Not really, that's the default maximum number of threads. You can change this by calling ThreadPool.SetMaxThreads().

Does this mean, that as long as the number of emails we send out at a time is < 32768, we should be fine? What happens when this number is exceeded?

You will be fine even if the number of emails gets over that threshold. The whole point of ThreadPool is pooling threads. That means it creates more threads only when it thinks your performance will benefit from it. It's very unlikely it will create that many threads, even if you try to send out tens of thousands emails at a time.

When the ThreadPool thinks you would not benefit from creating another thread and you add more work to it, it will get queued and will be processed when some other thread finishes, or when the ThreadPool changes its mind and creates new thread.

So, creating to many work items is safe, but it may lead to another problem: starvation. If you create emails faster than you can send them, you have a big problem.

What happens when the SMTP service is turned off?

Send() will throw an exception. And since it seems you're not catching it, it will crash your whole application. The same will also happen if the email can't be sent for another reason.

What happens when there's a delay in sending an email, will the thread pool thread wait until the email is sent?

Yes, while the email is being sent to the server, the thread blocks. The ThreadPool can detect that, and will probably create another thread, if some other email is waiting to be send. But this is probably not what you want, it will probably make the server even slower.

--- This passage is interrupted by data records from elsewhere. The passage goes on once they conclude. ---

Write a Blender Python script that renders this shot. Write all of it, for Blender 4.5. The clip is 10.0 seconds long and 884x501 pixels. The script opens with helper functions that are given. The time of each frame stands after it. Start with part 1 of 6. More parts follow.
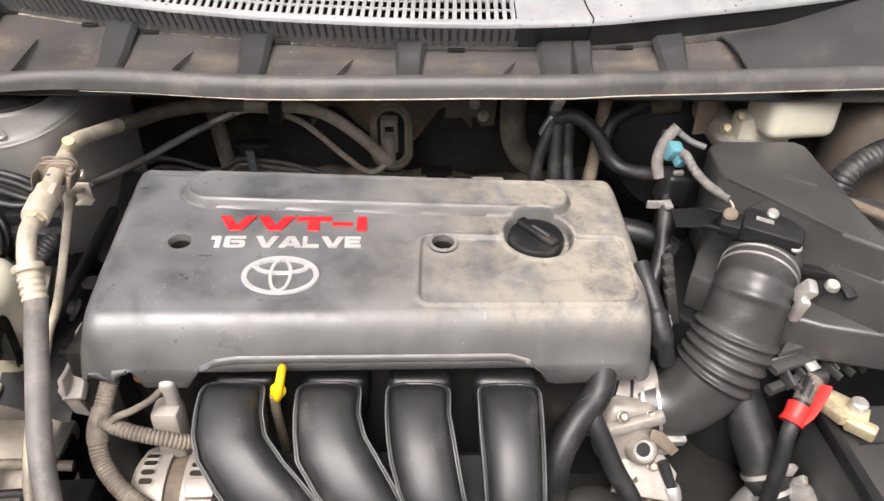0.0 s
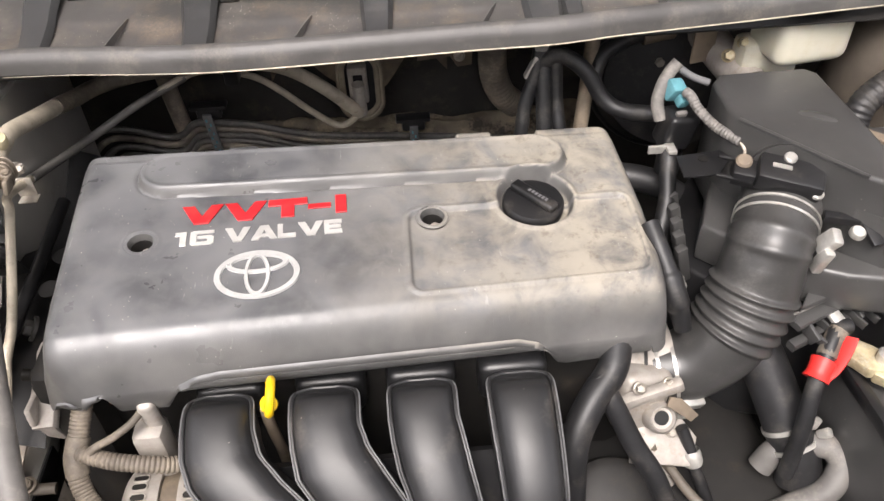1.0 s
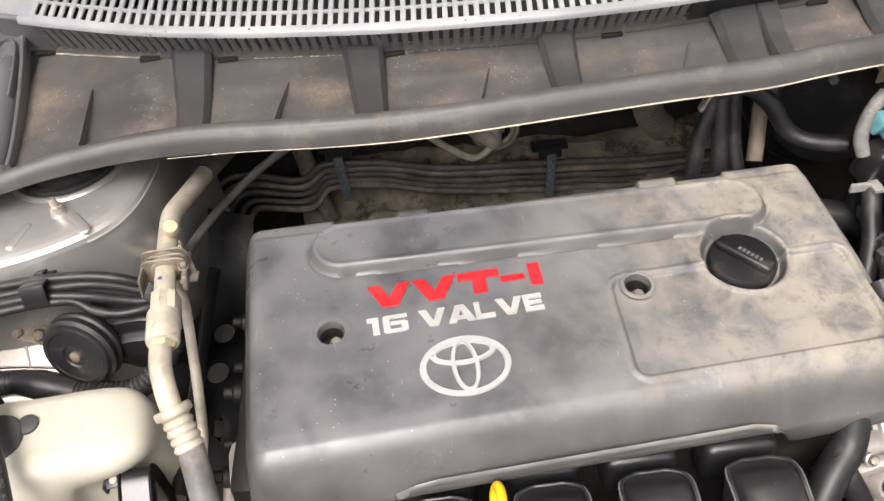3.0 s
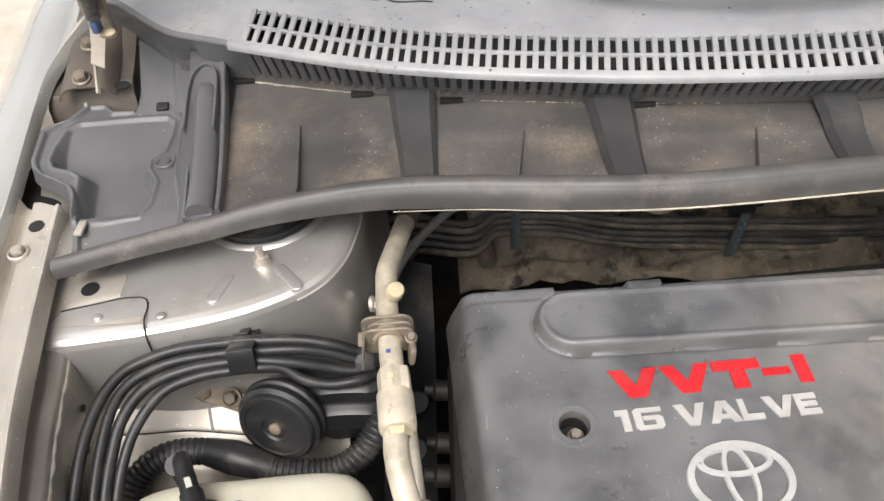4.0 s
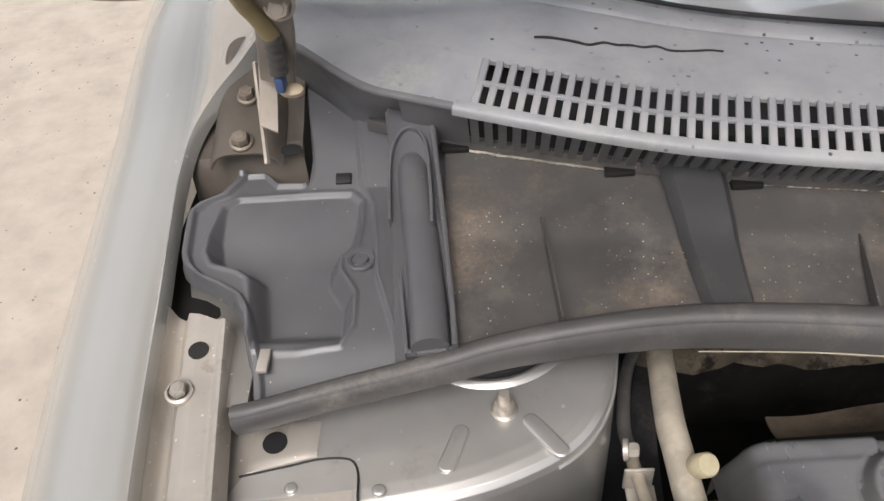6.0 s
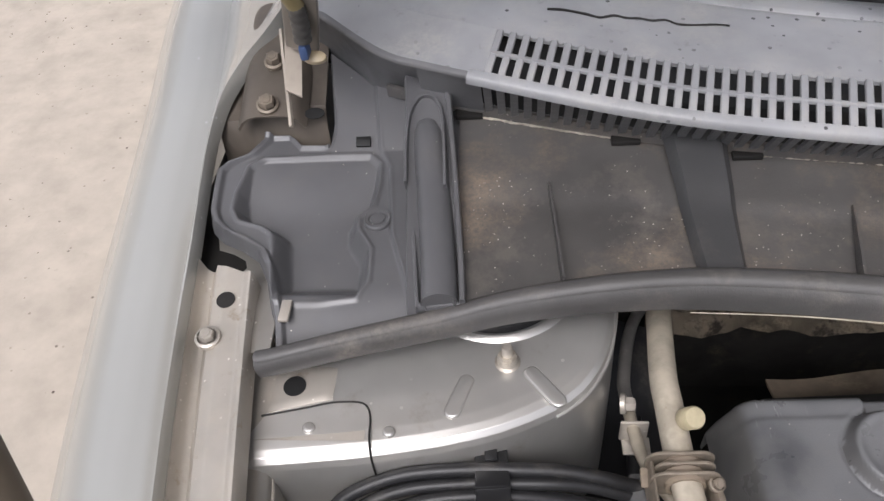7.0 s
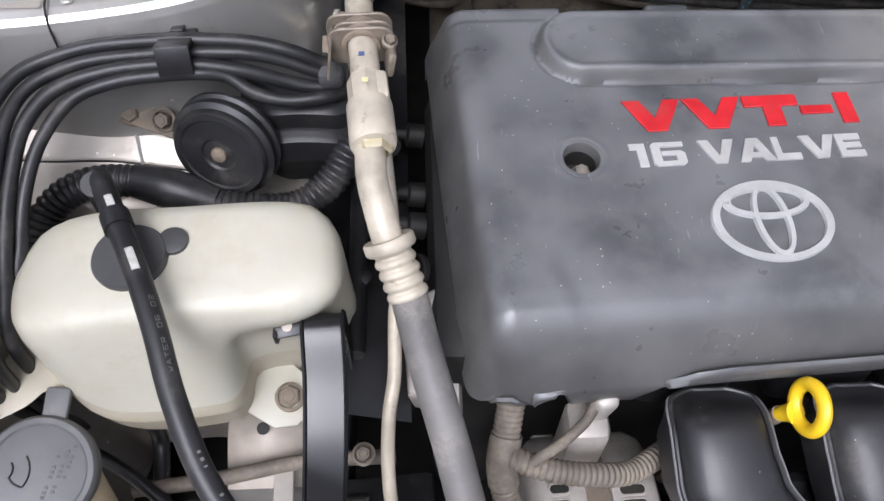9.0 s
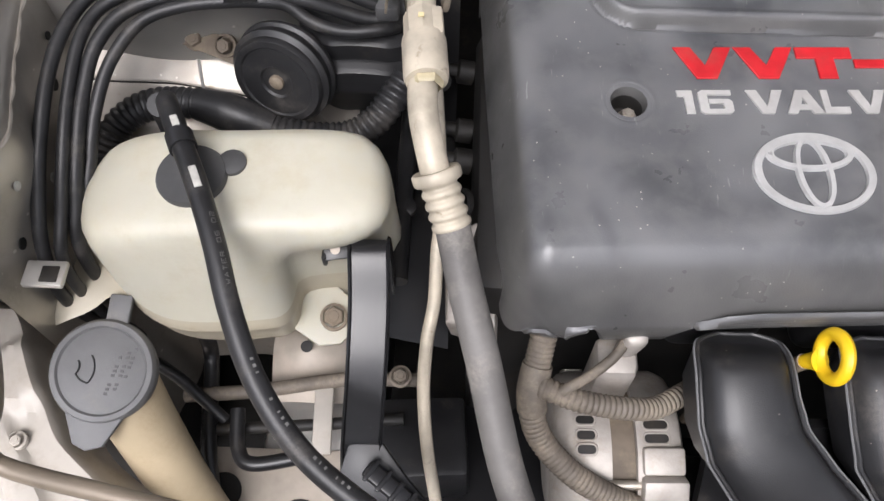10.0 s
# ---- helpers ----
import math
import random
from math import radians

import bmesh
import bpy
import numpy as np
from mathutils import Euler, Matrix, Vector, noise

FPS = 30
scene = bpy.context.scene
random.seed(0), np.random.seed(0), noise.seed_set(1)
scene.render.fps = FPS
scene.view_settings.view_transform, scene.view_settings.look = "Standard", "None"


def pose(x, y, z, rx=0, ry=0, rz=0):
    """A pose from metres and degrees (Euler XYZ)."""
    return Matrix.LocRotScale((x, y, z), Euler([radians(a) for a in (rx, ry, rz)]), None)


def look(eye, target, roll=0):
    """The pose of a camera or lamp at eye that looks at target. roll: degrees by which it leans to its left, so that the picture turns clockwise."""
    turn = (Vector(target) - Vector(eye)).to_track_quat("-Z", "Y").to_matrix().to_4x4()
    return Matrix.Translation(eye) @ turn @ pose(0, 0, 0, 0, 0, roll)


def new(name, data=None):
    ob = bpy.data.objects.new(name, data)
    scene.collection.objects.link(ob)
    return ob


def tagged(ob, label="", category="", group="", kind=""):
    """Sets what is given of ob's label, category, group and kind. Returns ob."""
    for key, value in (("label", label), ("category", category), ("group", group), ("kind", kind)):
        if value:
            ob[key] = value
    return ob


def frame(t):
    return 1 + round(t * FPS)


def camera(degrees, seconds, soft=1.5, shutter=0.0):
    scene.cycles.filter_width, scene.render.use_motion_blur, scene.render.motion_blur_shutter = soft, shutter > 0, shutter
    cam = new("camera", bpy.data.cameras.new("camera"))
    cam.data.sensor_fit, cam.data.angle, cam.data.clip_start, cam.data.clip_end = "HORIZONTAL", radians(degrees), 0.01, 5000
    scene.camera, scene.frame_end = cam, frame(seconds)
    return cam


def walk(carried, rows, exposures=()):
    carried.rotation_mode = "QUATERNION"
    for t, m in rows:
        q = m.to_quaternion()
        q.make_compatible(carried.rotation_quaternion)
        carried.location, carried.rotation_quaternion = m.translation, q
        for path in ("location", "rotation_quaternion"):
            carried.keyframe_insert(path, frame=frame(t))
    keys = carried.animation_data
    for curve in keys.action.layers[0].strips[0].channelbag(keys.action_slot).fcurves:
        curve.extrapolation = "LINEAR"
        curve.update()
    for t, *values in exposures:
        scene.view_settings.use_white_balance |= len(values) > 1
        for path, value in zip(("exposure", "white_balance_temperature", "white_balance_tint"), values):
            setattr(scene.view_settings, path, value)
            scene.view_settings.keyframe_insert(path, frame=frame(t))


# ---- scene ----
cam = camera(59.1, 10.0)
PATH = [
    (0, (0.0045, -0.0392, 1.3579), (0.0056, 1.7808, 0.0531), 0.5),
    (0.5, (-0.0157, 0.0011, 1.3534), (0.0515, 1.717, -0.0846), -1.9),
    (1, (-0.009, 0.065, 1.3669), (0.0549, 1.7147, -0.1474), -2.9),
    (1.5, (-0.0034, 0.1142, 1.3736), (-0.0011, 1.764, -0.1406), -5.3),
    (2, (-0.0806, 0.1355, 1.3792), (-0.0605, 1.7595, -0.1642), -8.0),
    (2.2, (-0.1098, 0.1467, 1.3803), (-0.0661, 1.7438, -0.1888), -8.5),
    (3.3, (-0.1971, 0.2251, 1.415), (-0.2206, 1.8077, -0.1698), -6.9),
    (3.5, (-0.233, 0.2531, 1.4117), (-0.2576, 1.8491, -0.1597), -6.4),
    (4, (-0.3394, 0.299, 1.3971), (-0.4267, 1.9141, -0.1518), -5.9),
    (4.5, (-0.4077, 0.3315, 1.4251), (-0.5824, 1.9891, -0.0723), -6.2),
    (5, (-0.457, 0.3506, 1.4374), (-0.7067, 2.0339, -0.0197), -6.7),
    (5.2, (-0.4648, 0.3539, 1.4386), (-0.7157, 2.0485, -0.004), -6.8),
    (6.3, (-0.5286, 0.5174, 1.3411), (-0.663, 2.0496, -0.2874), -6.5),
    (6.5, (-0.5331, 0.5186, 1.3434), (-0.6922, 2.0238, -0.3075), -6.7),
    (7, (-0.5006, 0.4659, 1.3803), (-0.7325, 1.9779, -0.2571), -7.5),
    (7.5, (-0.485, 0.3942, 1.4005), (-0.7571, 1.9219, -0.2146), -7.3),
    (8, (-0.4614, 0.3438, 1.3893), (-0.635, 1.8323, -0.2762), -5.0),
    (8.5, (-0.4099, 0.3125, 1.3512), (-0.4435, 1.7058, -0.4027), -1.7),
    (9, (-0.3718, 0.3102, 1.265), (-0.3248, 1.5557, -0.5965), 0.3),
    (9.5, (-0.3405, 0.3304, 1.2862), (-0.3069, 1.4885, -0.6312), -0.3),
    (10, (-0.3741, 0.2957, 1.2795), (-0.4402, 1.3944, -0.6715), -1.3),
]
walk(cam, [(t, look(eye, target, roll)) for t, eye, target, roll in PATH],
     exposures=[(0, 1.21, 6620, 15), (2.2, 1.23, 6620, 15), (3.5, 0.99, 6520, 14), (4.5, 0.79, 6480, 11), (5.2, 0.54, 6460, 11), (6.5, 0.38, 6370, 15), (7.5, 0.33, 5970, 15), (8.0, 0.38, 5820, 15), (8.5, 0.54, 5770, 16), (9.2, 0.67, 5870, 16), (10.0, 0.63, 6170, 15)])

# ---- world and light ----
world = bpy.data.worlds.new("sky")
scene.world = world
world.use_nodes = True
wn = world.node_tree.nodes
sky = wn.new("ShaderNodeTexSky")
sky.sky_type, sky.sun_disc = "NISHITA", False
sky.sun_elevation, sky.sun_rotation = radians(50), radians(200)
sky.air_density, sky.dust_density = 1.0, 4.0
haze = wn.new("ShaderNodeHueSaturation")
haze.inputs["Saturation"].default_value = 0.16
world.node_tree.links.new(sky.outputs[0], haze.inputs["Color"])
world.node_tree.links.new(haze.outputs[0], wn["Background"].inputs[0])
wn["Background"].inputs[1].default_value = 0.15
sun_data = bpy.data.lights.new("sun", "SUN")
sun_data.energy, sun_data.angle, sun_data.color = 1.5, radians(25), (1.0, 0.95, 0.88)
sun = new("sun", sun_data)
sun.matrix_basis = look((0, 0, 6), (0.6, 3.5, 0))

# ---- geometry helpers ----
V = Vector


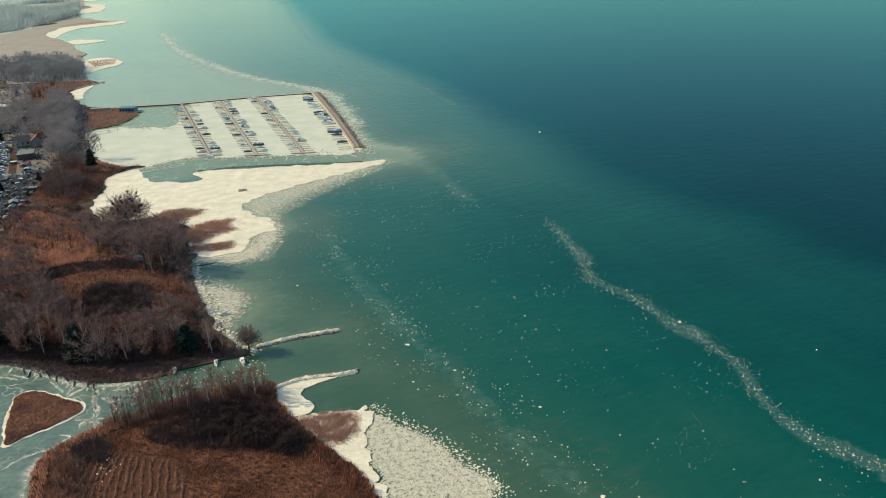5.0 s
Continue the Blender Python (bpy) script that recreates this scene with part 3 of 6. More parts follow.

To help with this, you might want to limit the maximum number of ThreadPool threads. But this a global setting for your application. It would be probably better if you used Tasks with a custom TaskSheduler, which will let you limit the number of emails sent at the same time, but won't limit another work that might be happening on the ThreadPool. This is especially important for ASP.NET applications that use the ThreadPool to process requests, but probably won't be allowed to change the number of threads in that case anyway.